The first section interrogates Steven’s socio-political and transnational poetics. Lisa Siraganian’s chapter on ‘Imperialism and Colonialism’ investigates Stevens’s complicated relationship with cultural imperialism, and develops connections between imperialism and artistic commodification at the root of Stevens’s anti-cultural imperialism. Siraganian explains that Stevens’s anti-cultural imperialist stance is against the general tide of ideological and cultural Western imperialism incited through the emergence of capitalism in the modernist period. Stevens recognised the consequences of emerging globalisation in relation to the production of art, with Siraganian noting that ‘[m]ore clearly than most poets of his generation, he [Stevens] saw globalization as the existential problem it would become by the turn of the twenty-first century’ (p.34). Here we have a forward-thinking Stevens, concerned with the longer and more far-reaching consequences of his generation’s socio-political direction.

Stevens’s interest in the effects of globalisation extends in Gül Bilge Han’s chapter on ‘Transnationalism’. Han makes a compelling case for Stevens’s poetic aim to be concerned with creating new global and cultural interconnections, intersecting with Christopher Spaide’s chapter on the vibrancy of communities within Stevens’s work. Using the poem “The Comedian as the Letter C”, Han shows how Stevens exposes moments of implosion relating to transnational aesthetic sensibility (p. 109). With a conflation of language from the US, Mexico, Brazil and the Caribbean, Han asserts that the poem suspends the boundaries between different national and cultural regions (p. 109). Even so, the expansionist tendencies of the poem’s main character, Crispin, speak to discussions around imperialism and colonialism which undercut the cultural layering of the poem. While the first section of the book presents a more liberal Stevensian worldview than previous studies have concluded, contributors remind us that this liberal worldview is but one of the ways in which Stevens and his works can be interpreted.

A repositioning of Stevens’s socio-political ideologies continues in the second section, which focuses on the recent application of critical methodologies, such as ecocriticism, queer studies, urban studies, and cognitive literary studies. Cary Wolfe builds on his recent book, Ecological Poetics; or, Wallace Stevens’s Birds, to show how a nonrepresentational understanding of Stevens’s ecological poetics enables a departure from traditional phenomenological exploration of his understanding of inner and outer worlds. Key for Wolfe is the application of Gregory Bateson’s ecology of mind theory, permitting an anthropological reading of Stevens to expose his understanding of the poet’s position as ‘creature and creator’ and understanding of the nuanced position of the human artist within the world.
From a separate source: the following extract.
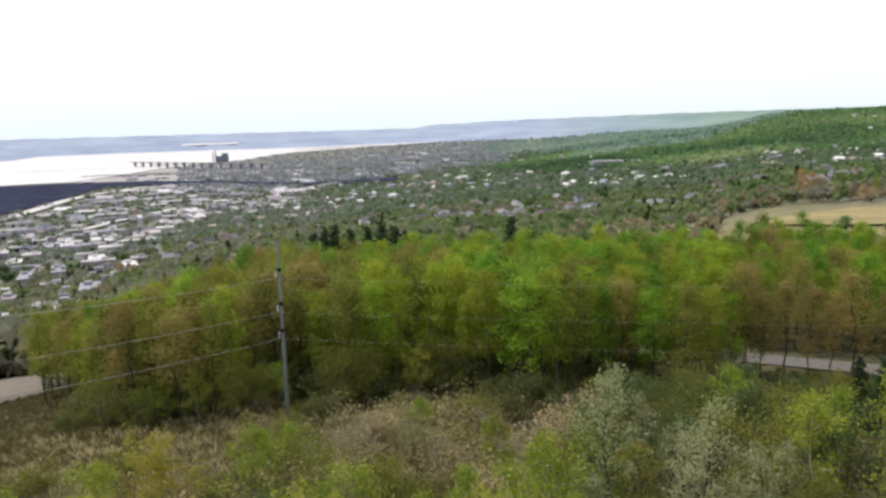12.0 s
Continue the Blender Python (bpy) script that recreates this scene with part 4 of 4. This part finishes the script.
STRAW = leaf_mat("dry_grass", (0.21, 0.185, 0.115), (0.40, 0.355, 0.25), 0.35)
BLADE = leaf_mat("green_grass", (0.04, 0.095, 0.022), (0.105, 0.19, 0.05), 0.3)
gp = lambda x, y: patches(x, y, GREEN)
rk = lambda x, y: np.where((x < np.interp(y, EDGE_Y, EDGE_X) + 0.1) & (y < 15.6), 0.0, 1.0) * np.where((np.abs(x - 1.4) < 1.9) & (np.abs(y - 6.2) < 2.3), 0.0, 1.0)
tufts("dry_grass", 14000, 5, 24, lambda x, y: (1 - gp(x, y)) * (0.25 + 0.6 * (np.sin(x * 1.3 + 2) * np.sin(y * 1.1) > -0.3)) * (1 - 0.8 * patches(x, y, BARE)) * (0.35 + 0.65 * (x < 0)) * rk(x, y), 0.2, STRAW, "tufts of straw-coloured dry grass", 1)
CLUMPS = ((-4.6, 16.6, 1.4), (-3.2, 15.6, 1.0), (-2.4, 17.6, 1.3), (-5.6, 15.6, 0.9), (11.0, 15.6, 1.5), (12.8, 15.0, 1.4), (14.2, 15.4, 1.4), (9.4, 17.0, 1.0), (-0.4, 18.6, 1.0), (4.4, 18.0, 1.0), (-7.6, 19.8, 1.2), (-5.6, 12.6, 1.3), (-4.8, 11.0, 1.0), (-5.4, 14.2, 1.0), (-5.2, 9.6, 0.8))
tufts("tall_dry_grass", 9000, 10, 22, lambda x, y: patches(x, y, CLUMPS) * 0.55, 0.34, leaf_mat("tall_straw", (0.24, 0.205, 0.135), (0.42, 0.37, 0.26), 0.35), "tall bleached straw grass in clumps", 7, 6)
tufts("green_grass", 14000, 5, 26, lambda x, y: np.clip(gp(x, y) * 1.2, 0.04, 1) * rk(x, y), 0.13, BLADE, "short green grass in patches", 2)
tufts("brush_litter", 14000, 21, 50, lambda x, y: 0.8 + 0 * x, 0.45, leaf_mat("brown_brush", (0.075, 0.065, 0.032), (0.25, 0.21, 0.12), 0.2), "tangled dry brown brush under the trees", 3, 6)
tufts("clearing_grass", 30000, 48, 92, lambda x, y: np.where((np.hypot(x, y) < 66) | (np.degrees(np.arctan2(-x, y)) > 27), 0.9, 0.0), 0.5, leaf_mat("olive_grass", (0.075, 0.066, 0.022), (0.23, 0.19, 0.08), 0.25), "rough olive and straw grass of the clearing", 4, 5)


def tussocks(x, y):
    w = np.zeros_like(x)
    for k in range(30):
        a, r = radians(15 + (k * 7.3) % 18), 44 + (k * 5.7) % 18
        w = np.maximum(w, np.exp(-((x + math.sin(a) * r) ** 2 / 2.2 + (y - math.cos(a) * r) ** 2 / 0.6)))
    return w * 0.9


tufts("straw_tussocks", 15000, 42, 64, tussocks, 0.55, leaf_mat("bleached_straw", (0.25, 0.21, 0.11), (0.52, 0.45, 0.26), 0.3), "bleached straw tussocks in the clearing", 5, 6)

# ---- the field on the rise ----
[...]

In dialogue with the first section of New Studies, Stevens is shown to be one who wishes to explore boundaries within the physical world, through experimenting with the potential of the poetry to extend himself both subjectively and objectively through the body of the text beyond these boundaries. One of the ways in which Stevens used poetry to explore and move ‘beyond’ various boundaries is built on by Gabrielle Starr with a detailed close reading of “Bouquet of Roses in Sunlight”, demonstrating how Stevens uses sound to create a sense of embodied aesthetic disorientation. Starr reveals that Stevens’s sensory discomfort and semantic confusion highlights the fundamental ‘instability between what we know and what we sense’ (p. 211). Stevens’s aesthetics not only enable his thinking to go beyond conventional perceptual boundaries of the text, but also reform the ways in which his readers receive poetry on a sensory level.
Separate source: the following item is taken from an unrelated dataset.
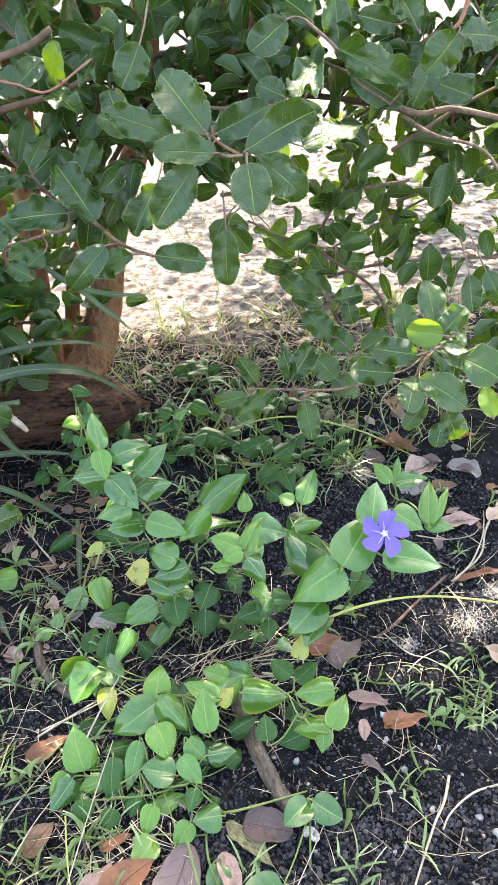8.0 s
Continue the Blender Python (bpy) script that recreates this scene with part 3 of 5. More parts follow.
PERI_FRONT = ((0.061, 0.416, 0.000), [
    ((-0.009, 0.454, 0.034), (-0.034, 0.440, 0.021), 0.024, -32, 'c'),
    ((0.001, 0.441, 0.036), (-0.020, 0.410, 0.031), 0.031, -5, 'c'),
    ((0.055, 0.401, 0.035), (0.014, 0.386, 0.015), 0.032, -29, 'g'),
    ((0.054, 0.403, 0.034), (0.060, 0.433, 0.046), 0.026, -4, 'g'),
    ((0.059, 0.394, 0.052), (0.082, 0.373, 0.030), 0.024, 19, 'g'),
    ((0.100, 0.359, 0.047), (0.098, 0.395, 0.063), 0.023, -6, 'y'),
    ((0.122, 0.418, 0.034), (0.098, 0.429, 0.036), 0.022, -25, 'g'),
    ((0.111, 0.384, 0.058), (0.081, 0.401, 0.060), 0.019, -17, 'e'),
    ((0.110, 0.388, 0.044), (0.126, 0.400, 0.048), 0.017, 12, 'Y'),
    ((0.007, 0.433, 0.019), (0.008, 0.407, 0.001), 0.019, -2, 'Y'),
])
PERI_FRONT_B = ((0.024, 0.359, 0.000), [
    ((-0.010, 0.360, 0.006), (-0.021, 0.396, 0.020), 0.030, -6, 'y'),
    ((-0.025, 0.359, 0.009), (-0.039, 0.341, -0.001), 0.017, -16, 'y'),
    ((-0.018, 0.351, 0.012), (-0.038, 0.330, -0.000), 0.021, -23, 'g'),
    ((0.007, 0.350, 0.006), (-0.015, 0.348, 0.001), 0.017, -23, 'g'),
    ((0.016, 0.363, 0.019), (0.014, 0.330, 0.002), 0.021, 1, 's'),
    ((0.040, 0.369, 0.030), (0.027, 0.338, 0.003), 0.018, -9, 'g'),
    ((0.055, 0.376, 0.042), (0.065, 0.351, 0.024), 0.027, 3, 'g'),
    ((0.070, 0.339, 0.023), (0.040, 0.349, 0.021), 0.026, -16, 'g'),
    ((0.051, 0.321, 0.005), (0.077, 0.331, 0.004), 0.017, 15, 'g'),
    ((0.050, 0.320, 0.017), (0.042, 0.300, 0.003), 0.017, -5, 'g'),
])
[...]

In tension with the embodied aesthetic mode of Stevens is his sense of the lyric. Johanna Skibsrud argues in ‘Lyrical Ethics’ that an ethics of ‘discontinuity and rupture’ (p. 308) is prevalent in Stevens’s poetics, moving himself and readers beyond subjective interpretations into a space of encounter, disrupting the self-contained lyric ‘I’. Skibsrud posits this disruption as a resistance to singularity, which surmises the varying perspectives offered throughout this book which presents Stevens through new critical lenses as a figure deeply concerned with the ways in which poetry can remind us that ‘We live in a constellation | Of patches and of pitches | Not in a single world’.[2]

New Wallace Stevens Studies offers a diverse range of responses to Stevens’s work and broadens discussion to promote scholarship in new directions. Each essay asks questions about how we may now read Stevens alongside new critical frameworks, and in turn offer ways in which Stevens’s poetics and thought remain relevant today. New Studies in Wallace Stevens is an essential text that will shape responses to Stevens’s work in the years to come.
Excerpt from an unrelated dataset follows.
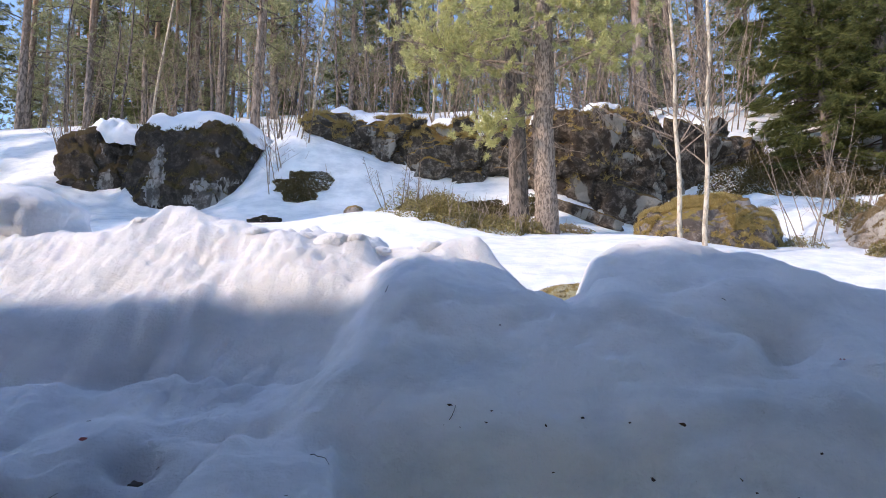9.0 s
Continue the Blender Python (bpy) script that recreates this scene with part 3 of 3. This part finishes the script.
def tufts_over(over, count, least_up, length, width, material, seed, name="moss_cover", clump=0.5, low=-99.0, patch=2.2):
    """Short moss or grass blades growing on the upward faces of a thing."""
    rr = random.Random(seed)
    polys = [p for p in over.data.polygons if (over.matrix_world.to_3x3() @ p.normal).z > least_up and (over.matrix_world @ p.center).z > low]
    polys = [p for p in polys if noise.noise(over.matrix_world @ p.center * patch + Vector((seed, 0, 0))) > clump - 0.5]
    cent, ways = [], []
    for k in range(count):
        p = rr.choice(polys)
        u, v = rr.random(), rr.random()
        c = [over.data.vertices[i].co for i in p.vertices]
        if u + v > 1:
            u, v = 1 - u, 1 - v
        cent.append(over.matrix_world @ (c[0] + (c[1] - c[0]) * u + (c[2] - c[0]) * v))
        ways.append(over.matrix_world.to_3x3() @ p.normal)
    v, f = blades(cent, ways, 7, length, width, 0.8)
    ob = array_mesh(name, v, f, material, over)
    ob.matrix_parent_inverse = over.matrix_world.inverted()
    return tagged(ob, kind="stuff")


tufts_over(rock_mossy, 12000, 0.30, 0.055, 0.012, LEAF_MOSS, 1, clump=0.42)
tufts_over(rock_right, 16000, 0.42, 0.04, 0.010, LEAF_TURF, 2, clump=0.2)
tufts_over(ledge_a, 9000, -0.1, 0.09, 0.014, LEAF_MOSS, 3, low=6.0)
tufts_over(ledge_b, 8000, 0.0, 0.09, 0.014, LEAF_MOSS, 4, low=5.75)
tufts_over(ledge_c, 4000, 0.4, 0.08, 0.014, LEAF_MOSS, 5)
tufts_over(boulder_big, 5000, 0.25, 0.07, 0.014, LEAF_HEATH, 6, clump=0.4)


# ---- trees ----
def bare_tree(name, h, r, seed, material, label, twigs=16, reach=1.0, lean=(0, 0), category="tree", thin=0.004, wobble=0.04):
    rnd = random.Random(seed)
    root = tagged(new(name), label, category)
    vs, fs = [], []
    stem = bent((0, 0, -0.3), (lean[0], lean[1], 1), h + 0.3, 12, wobble, 0, rnd)
    tube(vs, fs, stem, taper(r, r * 0.25, 13), 8)
    mesh_ob("trunk", vs, fs, material, root)
    vs, fs = [], []
    branchy(vs, fs, stem, r, rnd, twigs, reach, 0.7, 0.25, 4, 4, thin)
    tagged(mesh_ob("branchwork", vs, fs, BARK_ALDER, root), kind="stuff")
    return root


def far_pine(name, h, r, seed, crown_from, label, density=1.0, spread_=1.5):
    rnd = random.Random(seed)
    root = tagged(new(name), label, "tree")
    vs, fs = [], []
    stem = bent((0, 0, -0.4), (rnd.uniform(-0.02, 0.02), rnd.uniform(-0.02, 0.02), 1), h + 0.4, 10, 0.012, 0, rnd)
    tube(vs, fs, stem, taper(r, r * 0.3, 11), 9)
    mesh_ob("trunk", vs, fs, BARK_FAR, root)
    vs, fs, cent, ways = [], [], [], []
    for k in range(int(46 * density)):
        f = crown_from + (1 - crown_from) * rnd.random() ** 0.8
        i = min(int(f * 10), 9)
        p = stem[i].lerp(stem[i + 1], f * 10 - i)
        a = rnd.uniform(0, 2 * math.pi)
        ln = spread_ * rnd.uniform(0.5, 1.1) * (1.25 - 0.7 * (f - crown_from) / (1 - crown_from))
        line = bent(p, (math.cos(a), math.sin(a), rnd.uniform(-0.1, 0.5)), ln, 5, 0.15, 0.03, rnd)
        tube(vs, fs, line, taper(0.03, 0.006, 6), 4)
        for s in range(10):
            g = rnd.uniform(0.3, 1.0)
            j = min(int(g * 5), 4)
            q = line[j].lerp(line[j + 1], g * 5 - j) + Vector((rnd.gauss(0, 0.16), rnd.gauss(0, 0.16), rnd.gauss(0.05, 0.12)))
            cent.append(q)
            ways.append((line[-1] - line[0]).normalized() * 0.5 + Vector((0, 0, 0.5)))
    for k in range(10):
        f = rnd.uniform(0.08, crown_from)
        i = min(int(f * 10), 9)
        p = stem[i].lerp(stem[i + 1], f * 10 - i)
        a = rnd.uniform(0, 2 * math.pi)
        line = bent(p, (math.cos(a), math.sin(a), rnd.uniform(-0.4, 0.2)), rnd.uniform(0.4, 1.2), 4, 0.2, 0.05, rnd)
        tube(vs, fs, line, taper(0.014, 0.004, 5), 4)
    tagged(mesh_ob("branchwork", vs, fs, BARK_DARK, root), kind="stuff")
    v, f = blades(cent, ways, 12, 0.24, 0.035, 0.8)
    tagged(array_mesh("crown", v, f, NEEDLE_FAR, root), kind="stuff")
    return root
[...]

[1] Wallace Stevens, ‘Notes Toward A Supreme Fiction’ in The Collected Poems of Wallace Stevens ed. By John

N. Serio and Chris Beyers, Second Vintage Books edn. (New York: Random House,

2015), pp. 401-432, p. 412.

[2] Wallace Stevens, ‘July Mountain’ in Opus Posthumous, Poems, Plays, Prose, Revised, Enlarged and Corrected Edition, ed. by Milton J. Bates,(New York: Vintage Books, Random House 1990), p. 140.